Improving superovulation and pregnancy rates in laboratory rodents.
In 2017, 1.9 million animals were used in the creation/breeding of genetically altered (GA) animals, an increase of 37% in the last decade. This trend, which appears set to continue, is largely attributable to advances in gene editing technology.
GA animals are created by transferring gene-edited embryos surgically into surrogate mothers. These embryos are originally obtained from female animals in which production of eggs in ovaries is artificially increased using drugs given by injection ('superovulation').
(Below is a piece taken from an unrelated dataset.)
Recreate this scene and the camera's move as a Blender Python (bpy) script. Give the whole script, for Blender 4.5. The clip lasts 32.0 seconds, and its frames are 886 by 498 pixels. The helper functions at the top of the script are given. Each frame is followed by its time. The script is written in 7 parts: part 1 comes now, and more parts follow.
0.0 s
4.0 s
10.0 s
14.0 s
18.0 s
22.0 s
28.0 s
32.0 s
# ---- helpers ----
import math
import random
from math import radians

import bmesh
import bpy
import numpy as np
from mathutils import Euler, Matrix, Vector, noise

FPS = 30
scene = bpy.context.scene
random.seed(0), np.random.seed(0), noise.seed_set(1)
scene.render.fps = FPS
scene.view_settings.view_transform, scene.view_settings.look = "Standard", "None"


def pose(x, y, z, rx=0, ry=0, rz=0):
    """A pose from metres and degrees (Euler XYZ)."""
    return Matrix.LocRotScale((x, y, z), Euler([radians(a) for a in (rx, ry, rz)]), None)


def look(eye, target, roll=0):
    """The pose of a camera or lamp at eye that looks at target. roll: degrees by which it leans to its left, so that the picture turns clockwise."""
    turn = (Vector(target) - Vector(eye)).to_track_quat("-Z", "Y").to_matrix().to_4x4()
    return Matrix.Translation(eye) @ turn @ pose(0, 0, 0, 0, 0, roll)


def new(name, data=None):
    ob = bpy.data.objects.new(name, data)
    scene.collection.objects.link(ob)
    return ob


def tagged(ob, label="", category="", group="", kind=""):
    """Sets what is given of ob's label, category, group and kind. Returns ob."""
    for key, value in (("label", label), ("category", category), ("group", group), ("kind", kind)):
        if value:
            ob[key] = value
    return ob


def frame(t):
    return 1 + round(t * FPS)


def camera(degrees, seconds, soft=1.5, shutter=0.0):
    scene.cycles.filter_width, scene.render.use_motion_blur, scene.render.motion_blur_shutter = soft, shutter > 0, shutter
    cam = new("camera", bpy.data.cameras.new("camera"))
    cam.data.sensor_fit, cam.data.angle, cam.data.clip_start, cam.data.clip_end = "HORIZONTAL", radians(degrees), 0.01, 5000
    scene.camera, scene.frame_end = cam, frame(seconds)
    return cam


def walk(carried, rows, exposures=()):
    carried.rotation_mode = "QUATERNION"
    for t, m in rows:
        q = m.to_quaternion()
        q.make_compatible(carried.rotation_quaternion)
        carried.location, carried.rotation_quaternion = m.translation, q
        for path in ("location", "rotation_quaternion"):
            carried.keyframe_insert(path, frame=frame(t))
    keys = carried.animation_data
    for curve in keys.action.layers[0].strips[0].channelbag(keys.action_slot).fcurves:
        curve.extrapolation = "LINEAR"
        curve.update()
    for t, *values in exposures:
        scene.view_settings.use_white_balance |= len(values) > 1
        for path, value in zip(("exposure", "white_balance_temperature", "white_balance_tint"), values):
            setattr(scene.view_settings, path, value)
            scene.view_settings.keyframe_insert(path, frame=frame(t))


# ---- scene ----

Embryos only implant into the uterus of surrogate mothers if the latter experience false pregnancies ('pseudopregnancy'), a process achieved by mating them to infertile males.
This mating process exposes the maternal reproductive tract to sperm-free ejaculates which 'prime' the uterus to receive the embryo. These males are housed in isolation to prevent them from fighting and are typically rendered infertile through surgical vasectomy, both of which raise major welfare concerns.
Moreover, females caged with these males for mating do not always willingly accept their advances if they are not sexually receptive. This makes such mating encounters stressful and/or unsuccessful, and results in twice as many females being mated relative to those required for embryo surrogacy.
This study builds on our pioneering work in the area and focuses on replacing sterile males, refining/reducing the severity of superovulation regimes and enhancing pregnancy rates, thereby minimising animal wastage and improving welfare in laboratory rodents. This project will also greatly improve our understanding of the biological mechanisms involved in the establishment of pregnancy.
Female mice will be superovulated using minimally invasive approaches (donors). Others (recipients) will be rendered pseudopregnant by using sterile males or synthetic pessaries.
Animal care and welfare
Animals will be housed in cages with environmental enrichment (nesting material, dome) appropriate to their size/numbers with unlimited access to food/water. All will be visually checked daily.
Any welfare issues will be promptly resolved (with veterinary surgeon input if needed). Females may experience minor pain due to hormone injections, whilst their counterparts undergoing surgery (vasectomy, embryo transfer) will be given pain relief to minimise discomfort.
Replacement: Cannot replace animals due to the complexity of pregnancy physiology.
Reduction: Statistical input will minimise animal usage whilst supporting scientifically valid conclusions.
Refinement: Using robust mouse strains with excellent mothering abilities will improve foetal/neonatal development. Techniques will be performed by experienced staff trained in the latest surgical methods.
This project will enhance reproductive performance in laboratory rodents and have a positive impact on animal welfare and the 3R's globally. Successful findings will be translated to domestic livestock reproduction and human fertility treatment.